====== Data segment

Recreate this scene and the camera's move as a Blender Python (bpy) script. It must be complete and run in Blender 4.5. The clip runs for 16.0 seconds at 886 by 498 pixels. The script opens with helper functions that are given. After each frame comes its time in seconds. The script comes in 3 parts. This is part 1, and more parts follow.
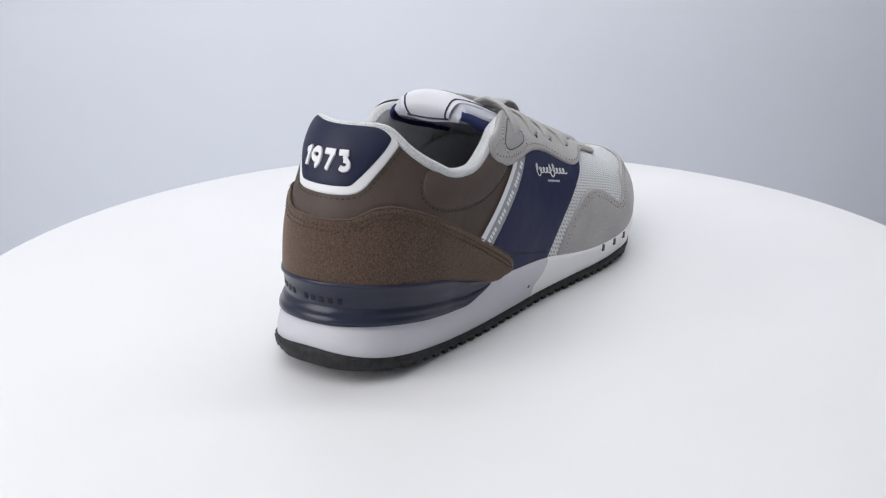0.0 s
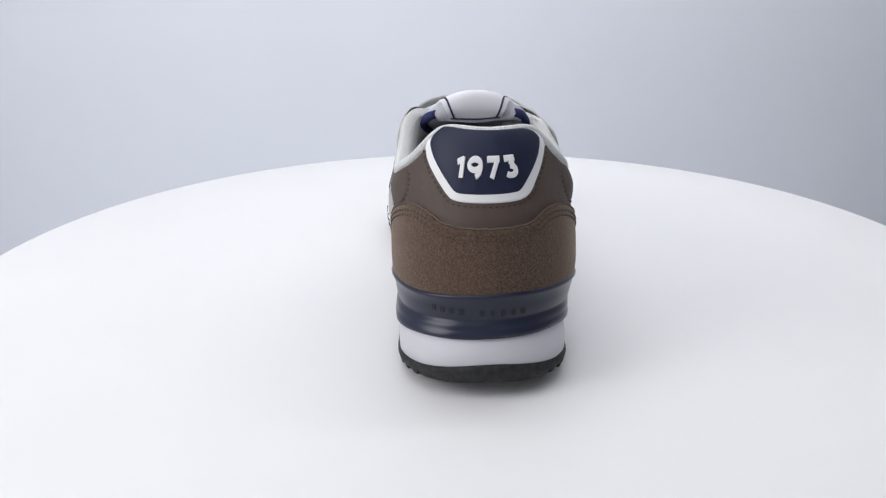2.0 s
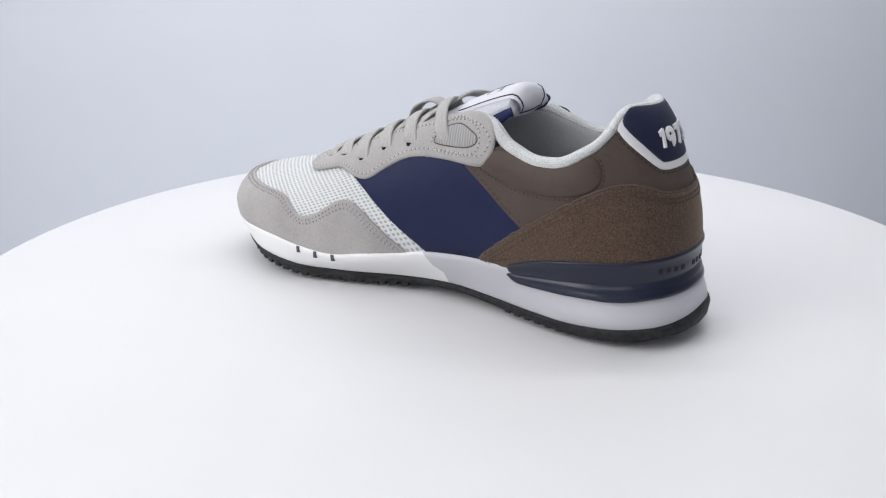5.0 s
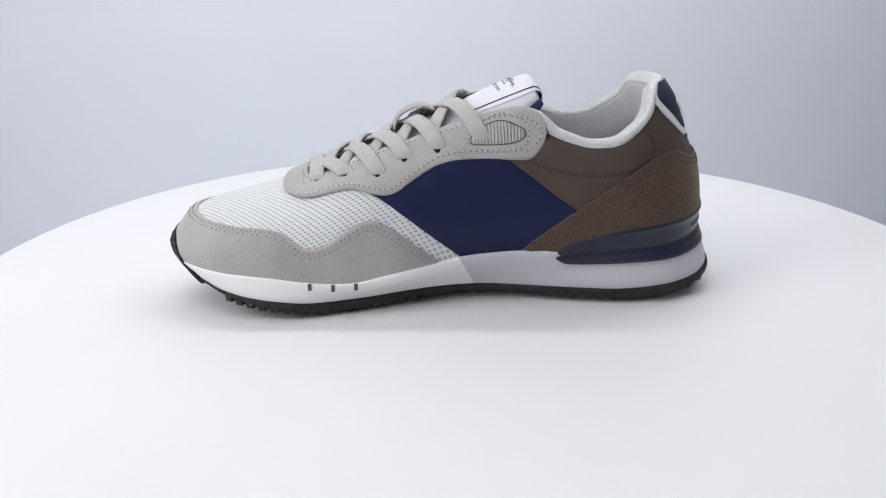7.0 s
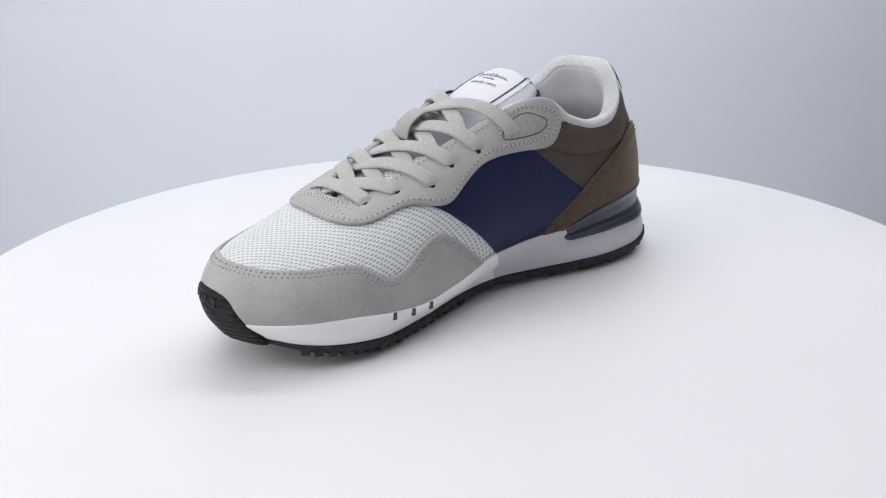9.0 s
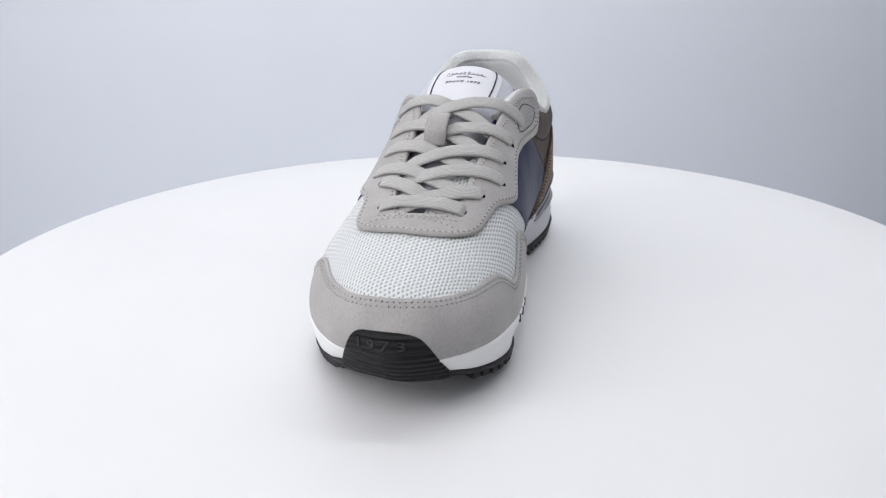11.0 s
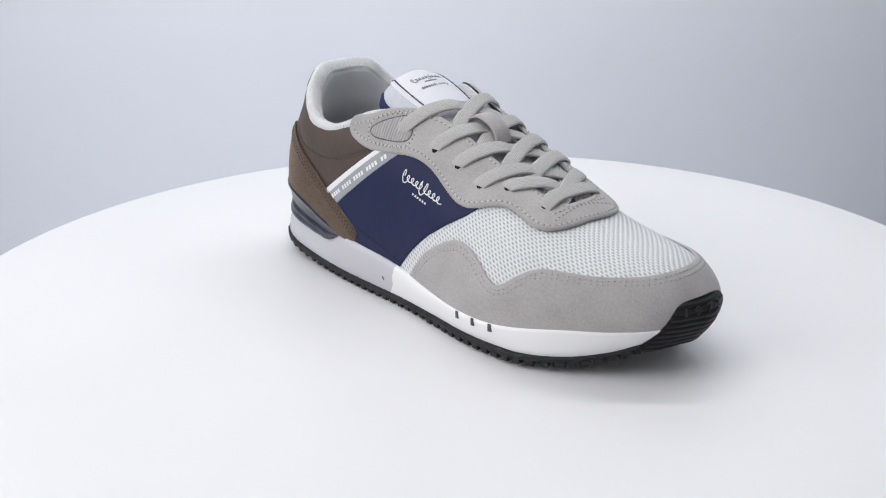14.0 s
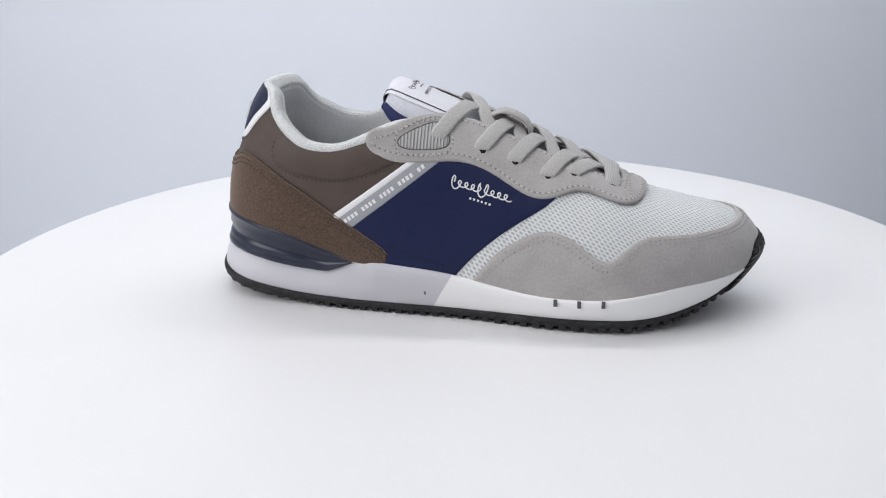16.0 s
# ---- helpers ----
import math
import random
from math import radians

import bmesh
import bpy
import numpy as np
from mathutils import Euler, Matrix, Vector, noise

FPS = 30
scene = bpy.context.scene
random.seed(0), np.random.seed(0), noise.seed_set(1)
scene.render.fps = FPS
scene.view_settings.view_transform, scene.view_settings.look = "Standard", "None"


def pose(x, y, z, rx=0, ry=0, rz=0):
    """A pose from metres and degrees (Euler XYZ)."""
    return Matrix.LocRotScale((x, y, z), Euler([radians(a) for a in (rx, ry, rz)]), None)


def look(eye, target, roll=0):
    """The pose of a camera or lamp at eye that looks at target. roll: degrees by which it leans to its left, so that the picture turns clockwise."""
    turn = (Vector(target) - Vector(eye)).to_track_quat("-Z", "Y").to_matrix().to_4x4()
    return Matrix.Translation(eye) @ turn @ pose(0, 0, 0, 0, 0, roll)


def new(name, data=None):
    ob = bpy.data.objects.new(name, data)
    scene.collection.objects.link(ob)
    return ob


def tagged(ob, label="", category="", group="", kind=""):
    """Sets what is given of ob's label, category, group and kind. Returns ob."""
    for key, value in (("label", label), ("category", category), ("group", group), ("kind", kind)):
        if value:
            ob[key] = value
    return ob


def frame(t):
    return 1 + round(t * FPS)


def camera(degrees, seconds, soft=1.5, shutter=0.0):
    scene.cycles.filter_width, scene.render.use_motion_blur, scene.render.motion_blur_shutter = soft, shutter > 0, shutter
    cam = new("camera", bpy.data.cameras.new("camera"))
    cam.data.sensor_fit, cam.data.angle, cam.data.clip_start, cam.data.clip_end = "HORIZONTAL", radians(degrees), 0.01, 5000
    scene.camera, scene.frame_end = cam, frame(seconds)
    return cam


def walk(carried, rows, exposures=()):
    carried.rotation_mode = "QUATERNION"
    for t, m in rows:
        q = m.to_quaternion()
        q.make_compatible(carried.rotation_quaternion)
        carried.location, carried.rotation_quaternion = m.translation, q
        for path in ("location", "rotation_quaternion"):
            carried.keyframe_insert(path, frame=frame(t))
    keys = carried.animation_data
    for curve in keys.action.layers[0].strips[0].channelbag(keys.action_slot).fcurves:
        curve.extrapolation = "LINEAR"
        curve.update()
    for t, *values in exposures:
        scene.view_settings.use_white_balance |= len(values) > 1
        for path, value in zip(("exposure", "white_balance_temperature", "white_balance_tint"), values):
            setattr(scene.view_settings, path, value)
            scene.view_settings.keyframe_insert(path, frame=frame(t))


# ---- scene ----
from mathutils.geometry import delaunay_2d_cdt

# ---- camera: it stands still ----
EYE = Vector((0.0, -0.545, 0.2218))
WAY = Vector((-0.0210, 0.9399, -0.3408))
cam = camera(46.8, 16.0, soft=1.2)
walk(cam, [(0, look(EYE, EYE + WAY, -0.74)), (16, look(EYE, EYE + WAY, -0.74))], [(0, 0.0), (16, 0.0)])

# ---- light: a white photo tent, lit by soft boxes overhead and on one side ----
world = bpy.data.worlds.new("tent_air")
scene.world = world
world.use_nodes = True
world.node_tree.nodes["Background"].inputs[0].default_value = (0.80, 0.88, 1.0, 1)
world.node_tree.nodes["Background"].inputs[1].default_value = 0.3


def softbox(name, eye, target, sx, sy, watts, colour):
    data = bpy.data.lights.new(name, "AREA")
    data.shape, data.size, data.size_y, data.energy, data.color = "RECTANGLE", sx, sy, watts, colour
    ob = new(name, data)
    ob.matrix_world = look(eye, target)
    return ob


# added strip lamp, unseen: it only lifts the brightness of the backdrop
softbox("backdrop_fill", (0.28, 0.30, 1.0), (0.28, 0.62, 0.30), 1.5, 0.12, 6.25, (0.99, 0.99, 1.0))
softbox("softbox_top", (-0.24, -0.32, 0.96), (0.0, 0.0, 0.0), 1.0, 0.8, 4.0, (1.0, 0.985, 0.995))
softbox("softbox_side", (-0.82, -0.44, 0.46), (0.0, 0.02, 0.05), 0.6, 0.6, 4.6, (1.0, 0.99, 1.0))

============

**Task statement:** Identify the lines above with the word "Euler". Copy them.

**Answer to the exercise:**
from mathutils import Euler, Matrix, Vector, noise
    """A pose from metres and degrees (Euler XYZ)."""
    return Matrix.LocRotScale((x, y, z), Euler([radians(a) for a in (rx, ry, rz)]), None)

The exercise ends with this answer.